NAPSLO joined nine other industry trade groups in writing representatives of states who are part of the Nonadmitted Insurance Multi-State Agreement (“NIMA States”) to recommend their adoption of the allocation methodology proposed by the Kentucky Department of Insurance (“Kentucky compromise”).
NAPSLO joined the American Association of Managing General Agents, the American Bankers Insurance Association, the American Insurance Association, the Council of Insurance Agents & Brokers, the Independent Insurance Agents & Brokers of America, the National Association of Mutual Insurance Companies, the National Association of Professional Insurance Agents, the Property Casualty Insurers Association of America and the Risk and Insurance Management Society, Inc. in writing the letter urging adoption of the Kentucky allocation proposal.

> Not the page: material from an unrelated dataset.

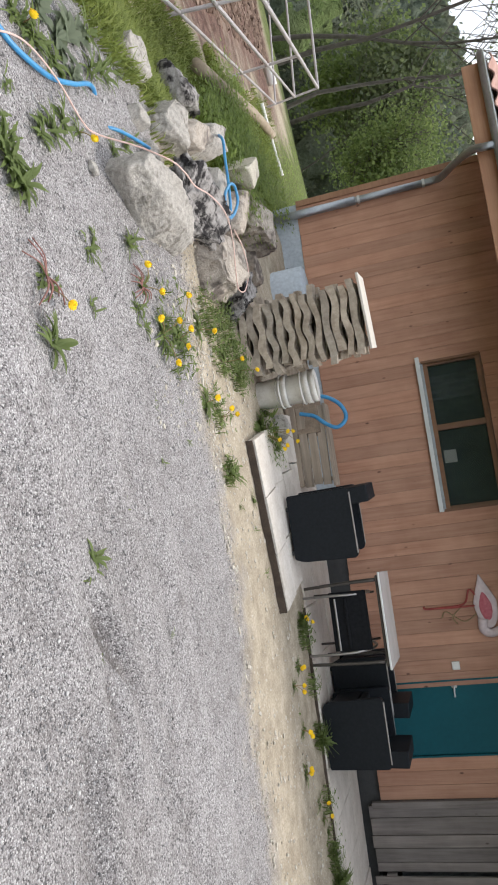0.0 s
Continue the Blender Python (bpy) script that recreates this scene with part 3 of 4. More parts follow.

The industry letter noted the Kentucky proposal would continue to require the allocation of casualty premiums on a state-specific or location-specific basis when a multistate policy’s premiums are determined on a state-specific or location-specific basis, but it permits the allocation of premiums to the home state if a single premium charge is applied and no location-specific rating occurs in connection with the placement. Industry groups previously voiced support for the Kentucky compromise in August writing representatives of the Surplus Lines Multistate Compliance Compact Commission (“SLIMPACT”) to urge the adoption of the Kentucky proposal. SLIMPACT members have stated their support of the plan. Many states revised their insurance laws this year for the purpose of compliance with the Nonadmitted and Reinsurance Reform Act (“NRRA”).
“We believe the Kentucky compromise is the option best suited and most likely to bring the various parties and interests together and produce the much-needed uniformity intended by the NRRA,” said David Leonard, Co-Chair of NAPSLO’s Legislative Committee. “We are most interested in working with states as we seek to realize the promise of uniformity while resolving the threat of unworkable allocation methods and competing tax sharing approaches.”
The Kentucky compromise includes refinements to the existing NIMA allocation method possessing considerable merit and meeting the needs of state officials without burdening companies, brokers and insureds with unnecessary and new data reporting requirements for the sole purpose of collecting taxes.
In contrast, the letter said that the NIMA allocation methodology would unavoidably result in new costs and fees, and would complicate, rather than simplify, surplus lines premium tax reporting and allocation procedures.
“The industry is concerned the NIMA allocation system would significantly expand the collection and reporting of information solely for tax allocation purposes,” said James Drinkwater, Co-Chair of NAPSLO’s Legislative Committee. “This represents new challenges, adds further complexity to the surplus lines marketplace, and exacerbates the burdens the NRRA was designed to relieve.”